Exercise aim> In the listing below, pick out lines with "camera".

--------------------

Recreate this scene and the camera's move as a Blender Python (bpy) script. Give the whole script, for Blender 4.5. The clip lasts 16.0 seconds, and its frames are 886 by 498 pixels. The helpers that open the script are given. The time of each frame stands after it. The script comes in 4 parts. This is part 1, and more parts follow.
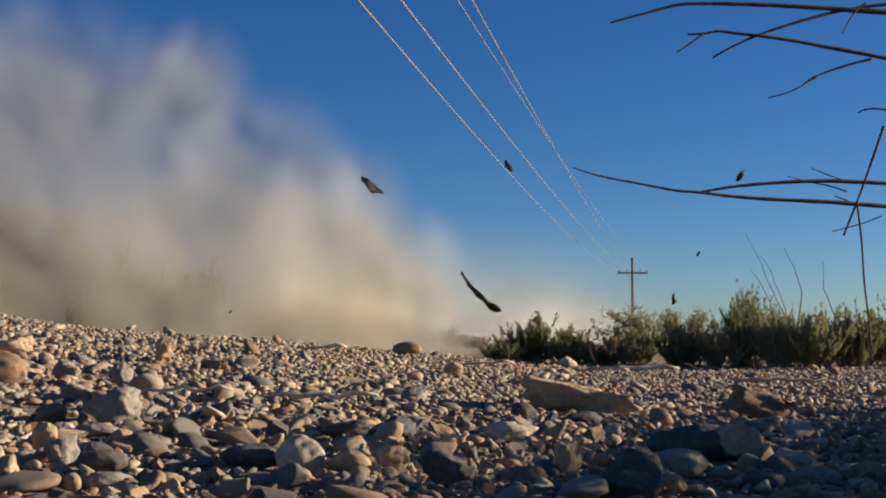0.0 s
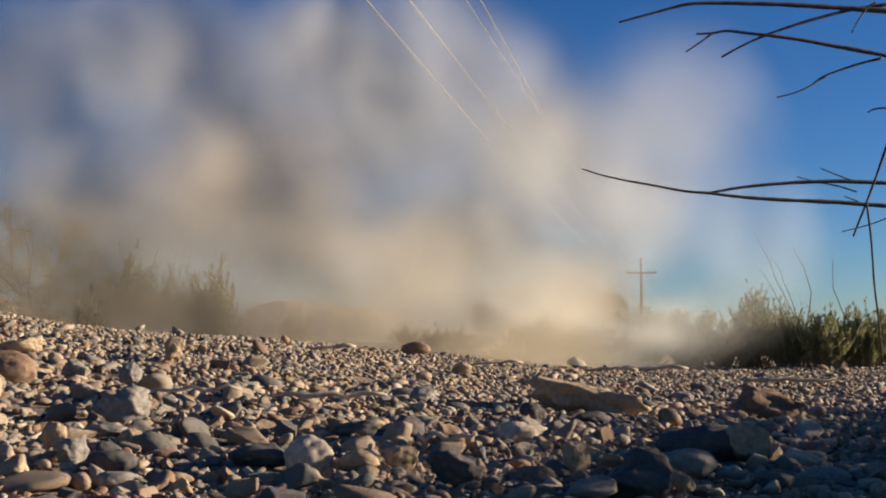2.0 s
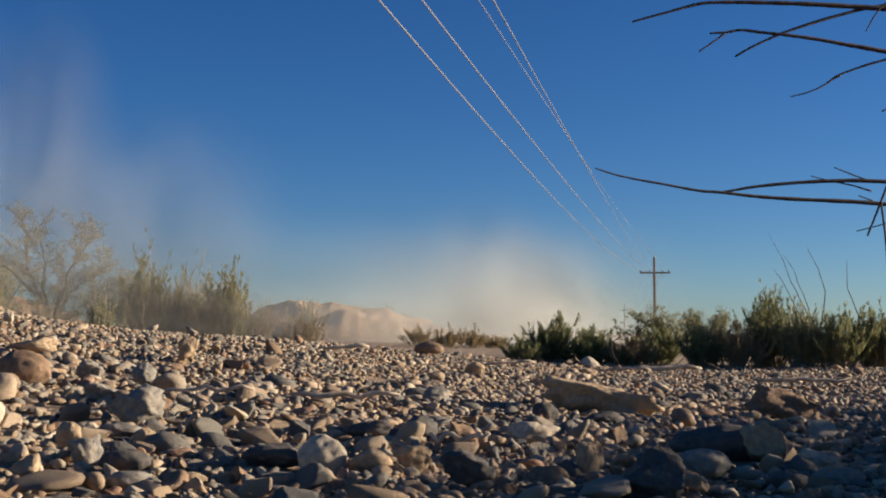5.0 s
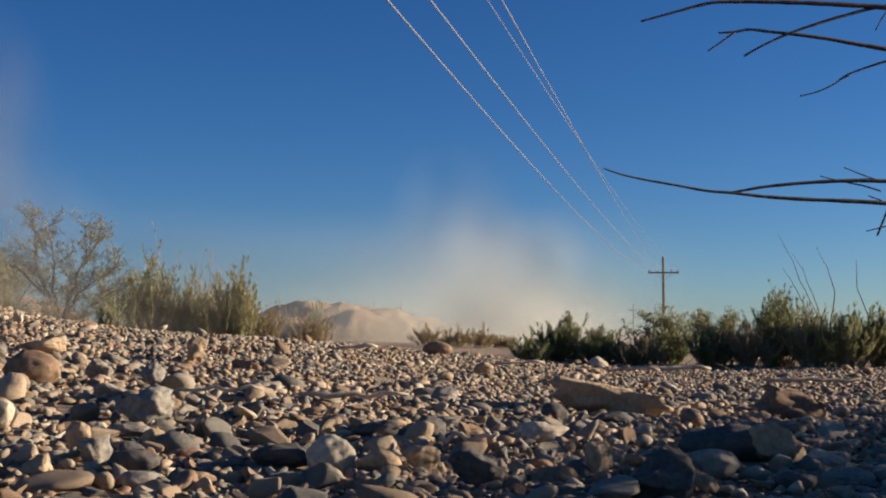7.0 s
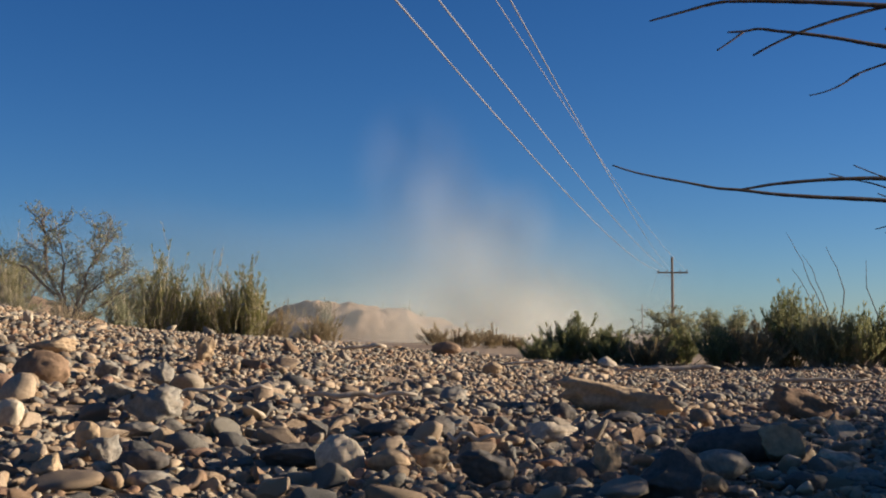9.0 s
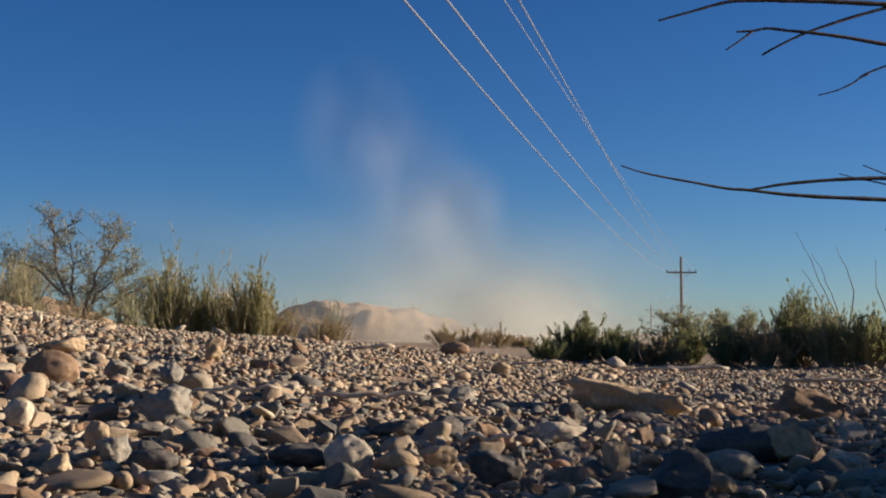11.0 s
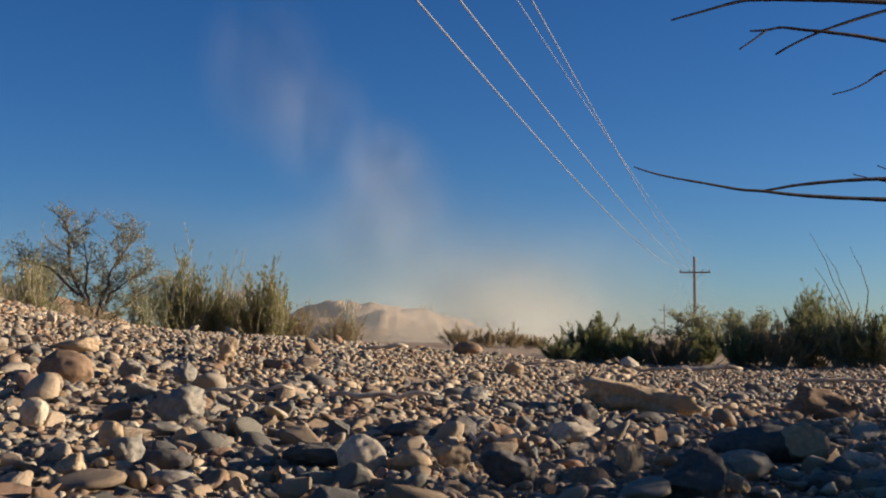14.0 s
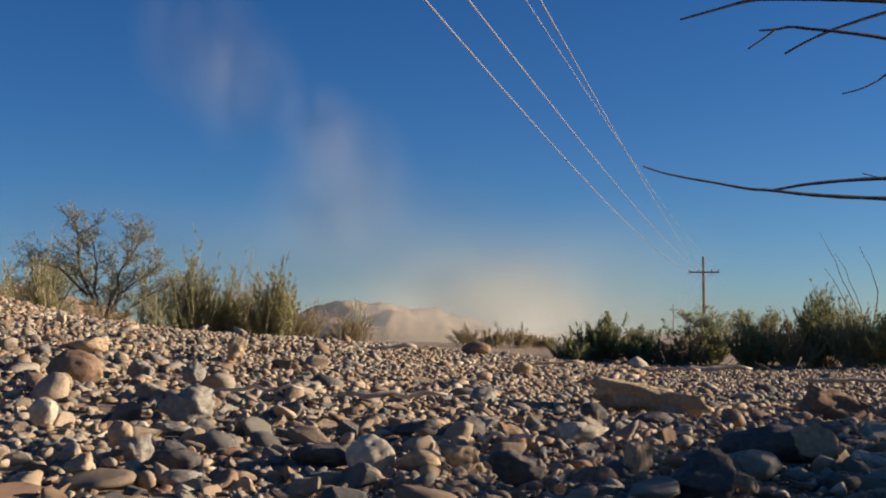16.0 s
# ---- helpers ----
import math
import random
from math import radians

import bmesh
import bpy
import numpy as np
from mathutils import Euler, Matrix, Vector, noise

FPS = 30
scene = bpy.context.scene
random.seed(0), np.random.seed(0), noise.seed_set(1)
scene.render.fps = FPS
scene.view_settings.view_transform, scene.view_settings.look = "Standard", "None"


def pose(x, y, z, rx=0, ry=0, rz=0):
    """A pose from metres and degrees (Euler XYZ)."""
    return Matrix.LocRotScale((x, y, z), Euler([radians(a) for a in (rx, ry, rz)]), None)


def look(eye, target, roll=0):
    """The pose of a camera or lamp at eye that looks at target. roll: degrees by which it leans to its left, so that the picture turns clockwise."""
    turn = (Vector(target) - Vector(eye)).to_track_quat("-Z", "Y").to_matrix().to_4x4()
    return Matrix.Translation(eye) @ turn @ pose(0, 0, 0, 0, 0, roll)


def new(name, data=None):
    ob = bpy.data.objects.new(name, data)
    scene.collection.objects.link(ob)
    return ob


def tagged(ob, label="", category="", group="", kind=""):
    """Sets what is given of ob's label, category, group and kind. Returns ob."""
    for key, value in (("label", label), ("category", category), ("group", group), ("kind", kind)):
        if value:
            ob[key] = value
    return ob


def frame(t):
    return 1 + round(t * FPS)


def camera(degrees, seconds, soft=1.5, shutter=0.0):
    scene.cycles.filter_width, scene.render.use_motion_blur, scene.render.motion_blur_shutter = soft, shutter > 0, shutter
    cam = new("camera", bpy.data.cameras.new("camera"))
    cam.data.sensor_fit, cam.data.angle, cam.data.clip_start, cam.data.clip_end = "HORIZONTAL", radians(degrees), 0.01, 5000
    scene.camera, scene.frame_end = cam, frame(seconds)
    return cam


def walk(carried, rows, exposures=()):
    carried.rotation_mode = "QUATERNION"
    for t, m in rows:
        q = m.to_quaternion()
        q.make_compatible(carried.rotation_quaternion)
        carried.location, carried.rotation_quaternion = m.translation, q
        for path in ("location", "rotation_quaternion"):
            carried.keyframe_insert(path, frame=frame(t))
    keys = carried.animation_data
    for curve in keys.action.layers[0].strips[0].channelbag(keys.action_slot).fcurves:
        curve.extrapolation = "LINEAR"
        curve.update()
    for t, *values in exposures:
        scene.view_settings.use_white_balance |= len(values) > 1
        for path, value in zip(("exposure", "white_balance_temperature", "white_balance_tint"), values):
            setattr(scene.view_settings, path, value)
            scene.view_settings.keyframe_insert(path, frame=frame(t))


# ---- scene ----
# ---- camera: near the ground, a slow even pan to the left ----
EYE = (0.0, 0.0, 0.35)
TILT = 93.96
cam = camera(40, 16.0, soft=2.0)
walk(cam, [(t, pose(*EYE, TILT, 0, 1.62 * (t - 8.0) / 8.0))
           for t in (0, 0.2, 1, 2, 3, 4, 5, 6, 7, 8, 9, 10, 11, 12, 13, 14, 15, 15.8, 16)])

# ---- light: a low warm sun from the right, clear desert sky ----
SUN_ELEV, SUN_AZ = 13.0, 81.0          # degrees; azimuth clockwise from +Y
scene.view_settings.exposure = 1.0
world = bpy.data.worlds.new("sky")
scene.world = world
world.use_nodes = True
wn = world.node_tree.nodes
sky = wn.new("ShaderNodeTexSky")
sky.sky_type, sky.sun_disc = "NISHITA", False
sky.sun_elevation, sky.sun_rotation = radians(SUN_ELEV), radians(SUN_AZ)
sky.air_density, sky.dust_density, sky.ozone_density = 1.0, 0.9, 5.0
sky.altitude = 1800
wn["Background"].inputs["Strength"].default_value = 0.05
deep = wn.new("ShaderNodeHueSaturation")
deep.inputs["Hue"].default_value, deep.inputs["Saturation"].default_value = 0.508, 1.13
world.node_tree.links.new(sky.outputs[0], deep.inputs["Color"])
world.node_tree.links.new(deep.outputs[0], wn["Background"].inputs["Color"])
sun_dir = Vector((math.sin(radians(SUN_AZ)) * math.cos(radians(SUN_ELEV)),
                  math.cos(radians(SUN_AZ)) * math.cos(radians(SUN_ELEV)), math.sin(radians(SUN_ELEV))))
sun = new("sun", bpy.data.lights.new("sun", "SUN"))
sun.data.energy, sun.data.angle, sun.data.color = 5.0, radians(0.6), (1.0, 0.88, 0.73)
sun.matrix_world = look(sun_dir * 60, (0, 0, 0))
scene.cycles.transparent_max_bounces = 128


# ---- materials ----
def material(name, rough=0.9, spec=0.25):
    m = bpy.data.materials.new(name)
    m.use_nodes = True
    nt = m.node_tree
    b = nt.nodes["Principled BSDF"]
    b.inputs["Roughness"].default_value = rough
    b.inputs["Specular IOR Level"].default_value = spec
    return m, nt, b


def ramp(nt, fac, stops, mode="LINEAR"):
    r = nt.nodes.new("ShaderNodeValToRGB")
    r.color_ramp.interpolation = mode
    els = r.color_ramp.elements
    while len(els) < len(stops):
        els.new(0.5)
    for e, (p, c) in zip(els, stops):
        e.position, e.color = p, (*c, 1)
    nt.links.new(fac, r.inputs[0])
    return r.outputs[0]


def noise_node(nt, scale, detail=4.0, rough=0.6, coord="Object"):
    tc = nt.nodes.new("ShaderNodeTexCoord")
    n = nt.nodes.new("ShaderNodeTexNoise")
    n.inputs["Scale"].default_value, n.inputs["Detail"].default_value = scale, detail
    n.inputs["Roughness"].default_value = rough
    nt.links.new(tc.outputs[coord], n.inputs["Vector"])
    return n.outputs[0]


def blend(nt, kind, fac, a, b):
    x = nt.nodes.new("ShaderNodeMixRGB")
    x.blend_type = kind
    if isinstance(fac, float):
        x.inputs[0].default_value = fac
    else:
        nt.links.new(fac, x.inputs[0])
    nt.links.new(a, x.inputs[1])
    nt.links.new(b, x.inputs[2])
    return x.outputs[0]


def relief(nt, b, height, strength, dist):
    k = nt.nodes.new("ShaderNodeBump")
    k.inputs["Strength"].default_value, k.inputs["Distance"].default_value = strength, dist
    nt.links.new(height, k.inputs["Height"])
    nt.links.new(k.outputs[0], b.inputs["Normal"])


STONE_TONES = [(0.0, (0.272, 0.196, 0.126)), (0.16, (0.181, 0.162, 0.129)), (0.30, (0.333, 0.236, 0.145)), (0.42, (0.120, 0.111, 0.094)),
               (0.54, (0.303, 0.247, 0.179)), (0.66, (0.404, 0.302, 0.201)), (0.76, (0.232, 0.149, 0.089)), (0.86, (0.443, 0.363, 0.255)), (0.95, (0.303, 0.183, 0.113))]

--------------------

Task answer>
Recreate this scene and the camera's move as a Blender Python (bpy) script. Give the whole script, for Blender 4.5. The clip lasts 16.0 seconds, and its frames are 886 by 498 pixels. The helpers that open the script are given. The time of each frame stands after it. The script comes in 4 parts. This is part 1, and more parts follow.
    """The pose of a camera or lamp at eye that looks at target. roll: degrees by which it leans to its left, so that the picture turns clockwise."""
def camera(degrees, seconds, soft=1.5, shutter=0.0):
    cam = new("camera", bpy.data.cameras.new("camera"))
    scene.camera, scene.frame_end = cam, frame(seconds)
# ---- camera: near the ground, a slow even pan to the left ----
cam = camera(40, 16.0, soft=2.0)